GIVEN INSTRUCTION: Copy each line exactly. Drop every picture.

INFORMATION SUPPLIED:
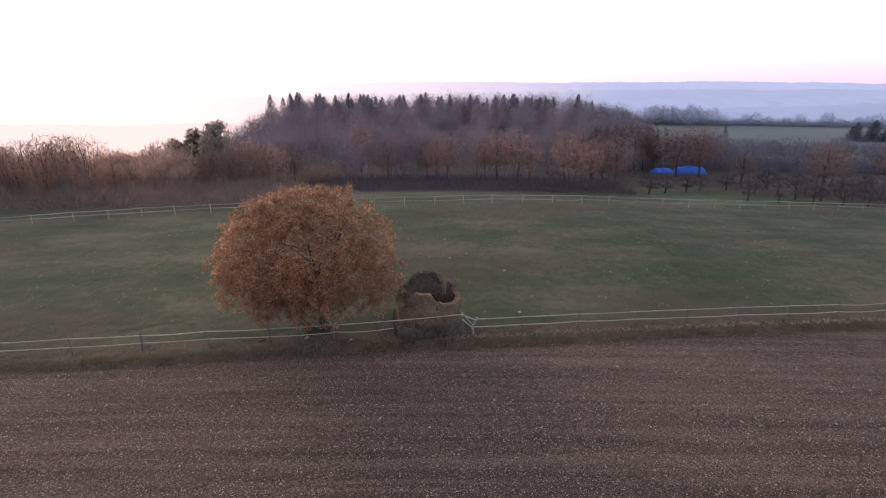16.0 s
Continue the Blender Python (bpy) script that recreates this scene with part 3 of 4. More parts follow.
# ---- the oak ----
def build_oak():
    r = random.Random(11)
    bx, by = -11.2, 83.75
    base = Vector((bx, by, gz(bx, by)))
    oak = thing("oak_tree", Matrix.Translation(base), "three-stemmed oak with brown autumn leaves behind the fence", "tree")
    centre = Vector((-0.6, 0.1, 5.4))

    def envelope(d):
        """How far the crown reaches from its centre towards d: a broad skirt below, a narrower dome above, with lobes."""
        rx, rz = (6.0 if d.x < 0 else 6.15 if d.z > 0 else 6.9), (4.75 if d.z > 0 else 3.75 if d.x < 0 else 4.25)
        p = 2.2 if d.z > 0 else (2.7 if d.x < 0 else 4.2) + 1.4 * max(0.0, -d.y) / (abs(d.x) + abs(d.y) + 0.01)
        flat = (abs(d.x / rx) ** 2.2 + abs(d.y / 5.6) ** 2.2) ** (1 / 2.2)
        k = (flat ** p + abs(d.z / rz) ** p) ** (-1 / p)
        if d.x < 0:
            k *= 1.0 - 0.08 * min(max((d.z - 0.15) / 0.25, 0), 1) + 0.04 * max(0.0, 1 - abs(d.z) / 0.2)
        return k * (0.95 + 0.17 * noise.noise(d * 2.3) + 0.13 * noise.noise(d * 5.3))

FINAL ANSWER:
16.0 s
Continue the Blender Python (bpy) script that recreates this scene with part 3 of 4. More parts follow.
# ---- the oak ----
def build_oak():
    r = random.Random(11)
    bx, by = -11.2, 83.75
    base = Vector((bx, by, gz(bx, by)))
    oak = thing("oak_tree", Matrix.Translation(base), "three-stemmed oak with brown autumn leaves behind the fence", "tree")
    centre = Vector((-0.6, 0.1, 5.4))

    def envelope(d):
        """How far the crown reaches from its centre towards d: a broad skirt below, a narrower dome above, with lobes."""
        rx, rz = (6.0 if d.x < 0 else 6.15 if d.z > 0 else 6.9), (4.75 if d.z > 0 else 3.75 if d.x < 0 else 4.25)
        p = 2.2 if d.z > 0 else (2.7 if d.x < 0 else 4.2) + 1.4 * max(0.0, -d.y) / (abs(d.x) + abs(d.y) + 0.01)
        flat = (abs(d.x / rx) ** 2.2 + abs(d.y / 5.6) ** 2.2) ** (1 / 2.2)
        k = (flat ** p + abs(d.z / rz) ** p) ** (-1 / p)
        if d.x < 0:
            k *= 1.0 - 0.08 * min(max((d.z - 0.15) / 0.25, 0), 1) + 0.04 * max(0.0, 1 - abs(d.z) / 0.2)
        return k * (0.95 + 0.17 * noise.noise(d * 2.3) + 0.13 * noise.noise(d * 5.3))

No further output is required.